In keeping with his reputation as the global disrupter-in-chief, US President Donald Trump’s unprecedented acceptance of a face-to-face meeting with North Korea’s strongman Kim Jong-un in May has created a political whiplash. While most experts have only focused on the nuclear dimension, this initiative, if it is to materialize, is likely to have international repercussions well beyond the nuclear realm.
In its most optimistic rendering, the Kim-Trump summit might be akin to the dramatic US opening up to China by president Richard Nixon in 1971-72. Nixon’s trip to China was a high-stakes gamble as there was no certainty that he would meet chairman Mao Zedong. However, the run-up to the historic Nixon-Mao summit and beyond significantly changed the course of international relations. Washington infamously tilted towards Pakistan and China, turned a blind eye to the ongoing brutality of the cultural revolution, supported China’s permanent membership of the UN Security Council, hastened the end of the Cold War, and contributed to China’s eventual economic rise. Consequently, today China has emerged as an economic and, increasingly, strategic peer to the US.
The upcoming summit’s most pessimistic outcome might be like the first and, perhaps, most disastrous meeting of the Cold War between the young and newly elected US president John F. Kennedy and the older and experienced Soviet dictator Nikita Khrushchev in Vienna in June 1961. The seasoned communist apparatchik pummelled and harangued the neophyte president. After the summit, Khrushchev dismissed the youthful president as “too intelligent and too weak" while Kennedy, a seasoned veteran of World War II, admitted that the meeting was the “roughest thing in my life". Partly on account of his impression of Kennedy’s lack of resolve, Khrushchev felt emboldened to plant nuclear-tipped missiles in Cuba, engage in an eyeball-to-eyeball confrontation, and risk the possibility of a nuclear war.

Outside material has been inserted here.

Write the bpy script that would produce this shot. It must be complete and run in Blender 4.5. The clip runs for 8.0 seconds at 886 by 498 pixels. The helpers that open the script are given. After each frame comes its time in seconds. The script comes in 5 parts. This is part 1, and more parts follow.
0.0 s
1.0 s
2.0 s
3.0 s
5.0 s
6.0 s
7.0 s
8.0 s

If these extreme outcomes were to be played out in a Kim-Trump summit, then the most positive scenario might be normalization of relations between Washington and Pyongyang, including the lifting of sanctions and a tacit acceptance of North Korea’s latent nuclear capabilities (even if they were given up), a permanent rift in the China-North Korean alliance, and the guaranteed survival of the Kim regime. In this scenario, it is also conceivable that North and South Korea might well develop a tacit, if not formal, alliance. Such a development on one hand might lead Tokyo to question Washington’s security commitments, while, on the other, an isolated China, concerned about the loss of its only ally in the region, might become more belligerent.

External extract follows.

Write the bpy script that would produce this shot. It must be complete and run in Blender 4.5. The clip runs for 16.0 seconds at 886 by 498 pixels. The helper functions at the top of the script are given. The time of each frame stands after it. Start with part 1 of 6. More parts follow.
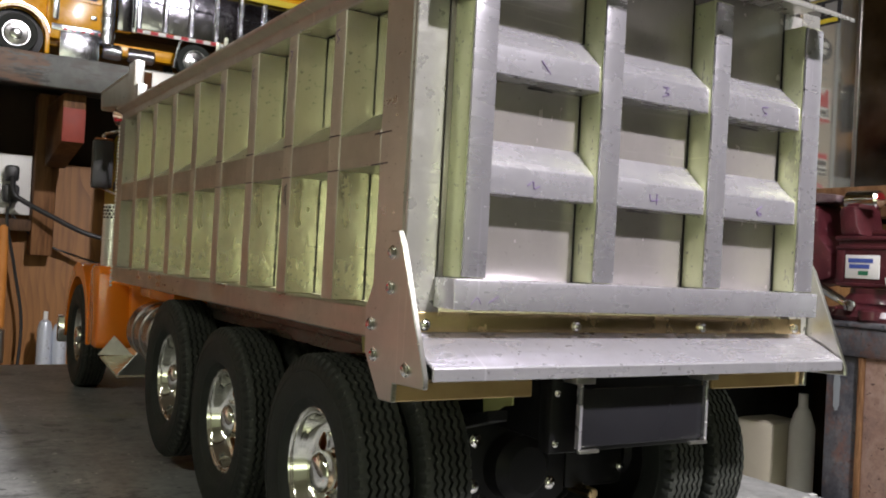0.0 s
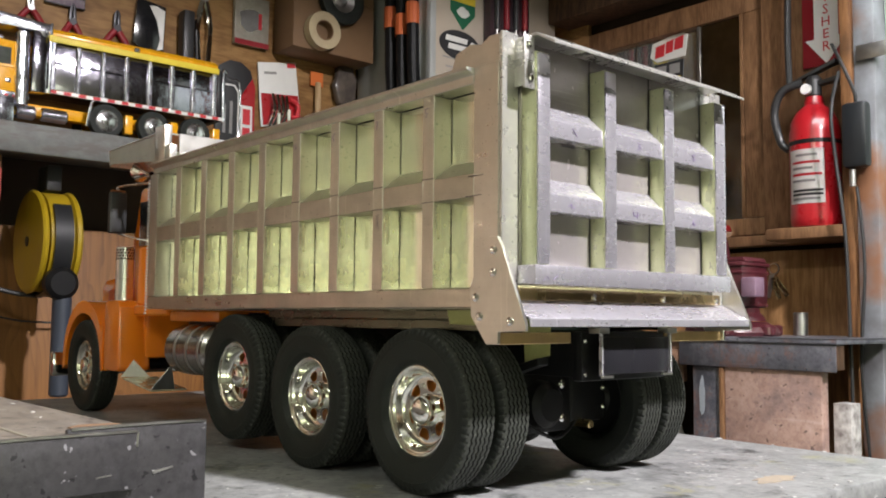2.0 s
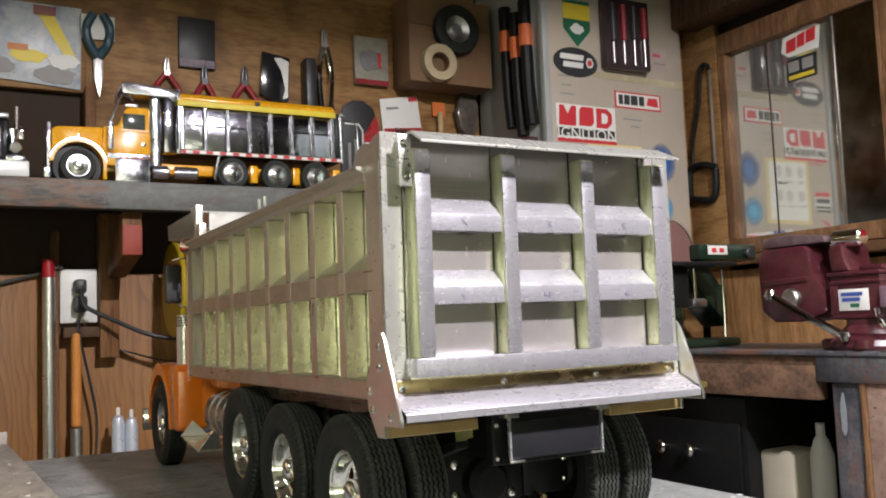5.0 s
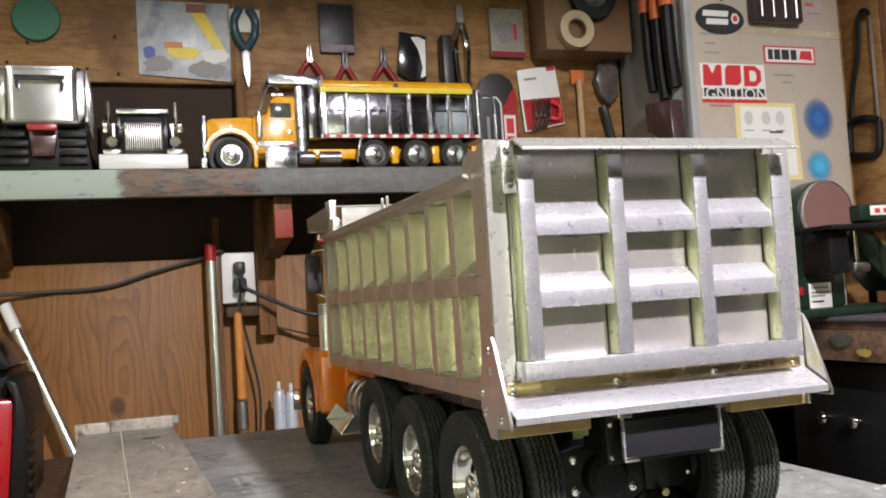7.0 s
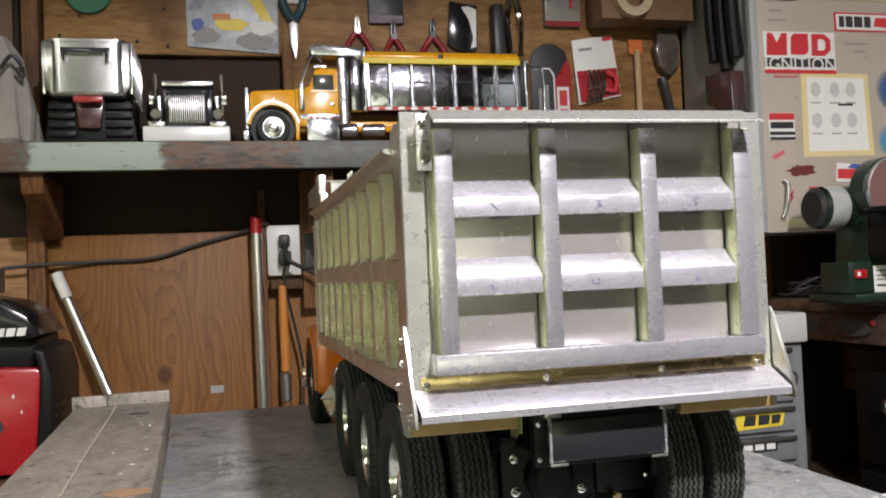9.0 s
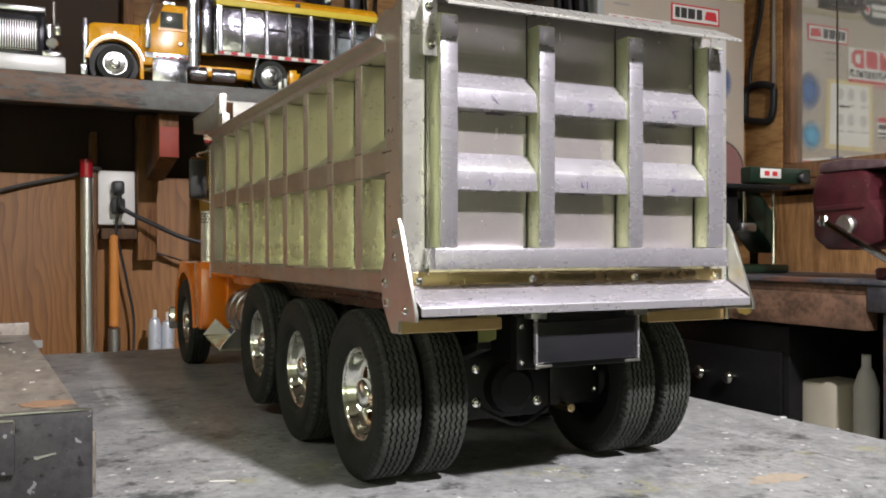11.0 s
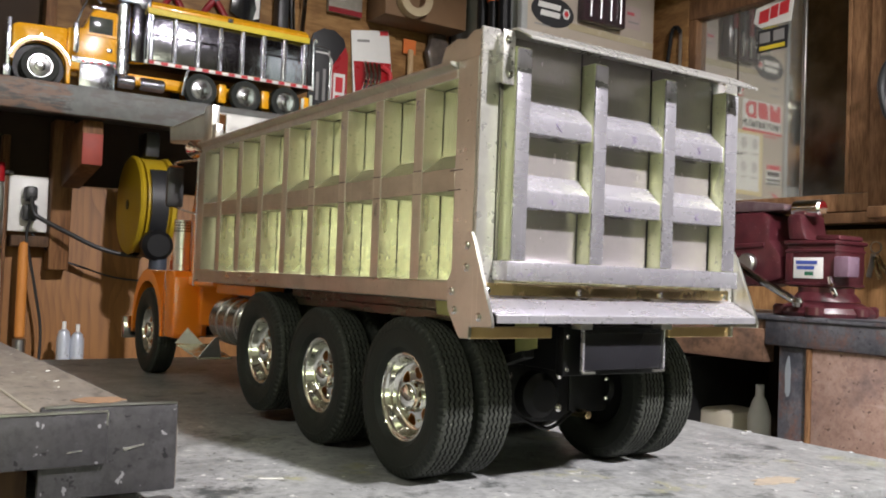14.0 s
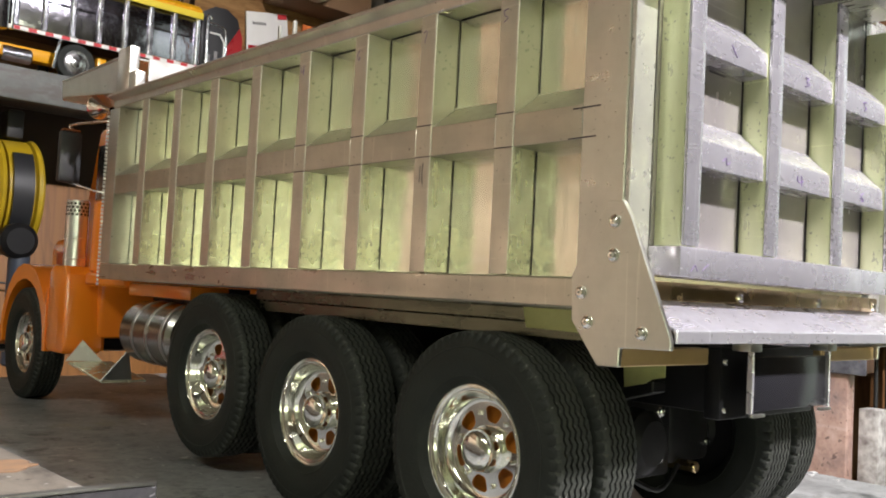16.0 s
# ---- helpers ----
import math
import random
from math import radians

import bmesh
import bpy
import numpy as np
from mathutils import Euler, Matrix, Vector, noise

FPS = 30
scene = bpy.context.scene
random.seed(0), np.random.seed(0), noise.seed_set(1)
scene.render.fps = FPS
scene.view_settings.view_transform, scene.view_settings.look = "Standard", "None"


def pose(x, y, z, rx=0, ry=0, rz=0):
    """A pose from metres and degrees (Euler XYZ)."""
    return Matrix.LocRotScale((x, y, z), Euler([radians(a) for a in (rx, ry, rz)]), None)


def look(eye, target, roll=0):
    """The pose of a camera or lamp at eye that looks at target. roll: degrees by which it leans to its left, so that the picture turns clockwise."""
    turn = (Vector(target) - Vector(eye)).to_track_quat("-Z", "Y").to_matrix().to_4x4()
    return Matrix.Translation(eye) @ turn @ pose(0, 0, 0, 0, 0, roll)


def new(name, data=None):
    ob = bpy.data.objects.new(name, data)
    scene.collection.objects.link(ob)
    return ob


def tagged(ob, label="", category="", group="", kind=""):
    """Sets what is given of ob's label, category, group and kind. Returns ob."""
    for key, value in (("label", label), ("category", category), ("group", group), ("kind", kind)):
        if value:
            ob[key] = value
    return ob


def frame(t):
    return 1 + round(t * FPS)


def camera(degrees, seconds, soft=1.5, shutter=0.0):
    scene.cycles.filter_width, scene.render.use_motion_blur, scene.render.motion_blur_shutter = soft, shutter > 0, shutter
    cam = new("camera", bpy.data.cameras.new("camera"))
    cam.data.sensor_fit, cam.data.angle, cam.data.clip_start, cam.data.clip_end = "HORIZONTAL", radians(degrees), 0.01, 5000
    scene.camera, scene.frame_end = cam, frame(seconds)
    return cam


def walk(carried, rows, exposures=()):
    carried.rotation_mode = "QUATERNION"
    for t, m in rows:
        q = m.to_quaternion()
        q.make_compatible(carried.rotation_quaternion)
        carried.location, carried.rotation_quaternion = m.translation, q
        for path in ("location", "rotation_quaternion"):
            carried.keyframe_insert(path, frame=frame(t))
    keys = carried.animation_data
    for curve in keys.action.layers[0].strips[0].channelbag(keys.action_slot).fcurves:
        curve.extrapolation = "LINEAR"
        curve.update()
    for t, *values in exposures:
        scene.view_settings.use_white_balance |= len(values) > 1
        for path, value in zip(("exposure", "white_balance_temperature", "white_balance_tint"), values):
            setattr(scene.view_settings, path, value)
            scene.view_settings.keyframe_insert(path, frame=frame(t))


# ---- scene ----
cam = camera(53.0, 16.0, soft=1.9)
PATH = [
    (0, (0.005, 0.001, 0.12), (1.053, 1.705, 0.149), 3.1),
    (0.5, (-0.038, -0.008, 0.094), (1.159, 1.592, 0.189), 3.1),
    (1, (-0.08, -0.033, 0.087), (1.212, 1.489, 0.212), 2.0),
    (1.5, (-0.137, -0.064, 0.091), (1.179, 1.435, 0.236), 0.9),
    (2, (-0.157, -0.066, 0.091), (1.145, 1.445, 0.243), 0.5),
    (2.5, (-0.15, -0.063, 0.097), (1.148, 1.45, 0.258), 0.2),
    (3, (-0.114, -0.067, 0.107), (1.157, 1.469, 0.269), -0.7),
    (3.5, (-0.071, -0.091, 0.12), (1.112, 1.513, 0.288), -1.2),
    (4, (-0.05, -0.124, 0.126), (1.022, 1.556, 0.296), -1.6),
    (6.5, (-0.049, -0.174, 0.141), (0.747, 1.656, 0.283), -3.0),
    (7, (-0.033, -0.179, 0.149), (0.619, 1.709, 0.259), -3.5),
    (7.5, (-0.01, -0.174, 0.156), (0.533, 1.75, 0.219), -3.7),
    (8, (0.012, -0.172, 0.157), (0.521, 1.762, 0.208), -3.6),
    (8.5, (0.031, -0.171, 0.157), (0.521, 1.767, 0.215), -3.2),
    (9, (0.052, -0.168, 0.151), (0.53, 1.773, 0.21), -2.5),
    (9.5, (0.055, -0.164, 0.125), (0.563, 1.77, 0.152), -1.6),
    (10, (0.044, -0.148, 0.113), (0.656, 1.756, 0.1), -0.9),
    (12.5, (-0.117, -0.12, 0.12), (0.986, 1.548, 0.179), 1.1),
    (13, (-0.122, -0.125, 0.111), (0.97, 1.55, 0.163), 1.8),
    (13.5, (-0.121, -0.127, 0.109), (0.97, 1.549, 0.166), 2.2),
    (14, (-0.111, -0.111, 0.107), (0.994, 1.555, 0.169), 2.2),
    (14.5, (-0.106, -0.063, 0.109), (1.04, 1.574, 0.188), 1.9),
    (15, (-0.098, -0.012, 0.105), (1.111, 1.579, 0.203), 2.2),
    (15.5, (-0.094, 0.031, 0.099), (1.187, 1.563, 0.2), 2.9),
    (16, (-0.088, 0.067, 0.098), (1.253, 1.548, 0.195), 3.0),
]
EXPOSURES = ((0, -0.38), (0.5, -0.12), (1.0, -0.08), (1.5, 0.04), (2.0, 0.16), (2.5, 0.12), (3.5, 0.15), (4.0, -0.02), (6.5, 0.20), (7.5, 0.18), (8.5, -0.06), (9.5, -0.15), (10, -0.19), (12.5, 0.02), (13.5, 0.05), (15, 0.10), (16, 0.27))
walk(cam, [(t, look(eye, target, roll)) for t, eye, target, roll in PATH], EXPOSURES)

# ---------------------------------------------------------------- light
world = bpy.data.worlds.new("garage_air")
world.use_nodes = True
world.node_tree.nodes["Background"].inputs[0].default_value = (0.85, 0.9, 1.0, 1)
world.node_tree.nodes["Background"].inputs[1].default_value = 0.012
scene.world = world


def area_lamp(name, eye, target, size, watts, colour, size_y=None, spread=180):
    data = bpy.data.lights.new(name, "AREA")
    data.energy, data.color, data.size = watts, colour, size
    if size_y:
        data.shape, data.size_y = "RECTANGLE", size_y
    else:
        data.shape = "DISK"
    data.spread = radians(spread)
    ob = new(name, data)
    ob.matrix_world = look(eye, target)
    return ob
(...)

In contrast, a failure of the summit might lead to a dangerous escalation in the region. North Korea will most likely resume nuclear and long-range missile tests and also operationalize its arsenal, while the US might feel compelled to take stringent actions, such as a quarantine of North Korean ports and possibly military action against nuclear and missile targets. Such a scenario might also bring North Korea closer into China’s fold and will most likely see the end of South Korea’s rapprochement and a strengthening of the US-South Korean military alliance. This more belligerent approach in turn once again raises the spectre of a devastating nuclear confrontation with global consequences.
While neither extreme scenario is likely to manifest, the prospect of failure far exceeds the chance of success for a number of reasons. First, unlike the previous historic summits, the level of preparation for the Kim-Trump summit is appallingly poor. In both the Nixon-Mao and the Kennedy-Khrushchev meetings, there were months, if not years, of preparation. Moreover, given the recent change of guard and crucial vacant positions (including that of the US ambassador to South Korea) at the US state department, the preparations will be far from optimal even by May. Although the new US secretary of state, and former head of the Central Intelligence Agency (CIA), Mike Pompeo, is far better equipped to carry out the pre-summit negotiations (since the CIA was dealing with North Korea; Rex Tillerson, the previous incumbent was out of the loop) he takes over a department that is demoralized and in disarray.
Second, both Nixon and Kennedy were seasoned politicians with significant diplomatic experience. In the present instance, neither Kim nor Trump are versatile politicians or particularly diplomatic. Indeed, in the run-up to even the doomed Kennedy-Khrushchev meet, both sides spent months in polite and positive diplomatic exchanges. In contrast, Kim and Trump have railed against each other in the most undiplomatic and unproductive manner. Trump threatened Pyongyang with “fire and fury" and insulted “Rocket Man" Kim for being on a “suicide mission", while Kim equally churlishly retorted by calling Trump a “mentally deranged US dotard"; not the best prelude for a historic meeting.
Finally, the lack of preparation, coupled with uncertainty over a neutral venue for the meeting, and the mercurial character of the key protagonists, might yet lead to an abandonment of the summit. While holding a productive summit should be the easy part, it would be a significant achievement if the meeting was held at all. If the deliberations actually produce an agreement, it would be a significant breakthrough. However, if the agreement is successfully implemented, it would be nothing short of a miracle. Sadly, miracles are in short supply.
W.P.S. Sidhu is professor at New York University’s Centre for Global Affairs and non-resident senior fellow at the Brookings Institution.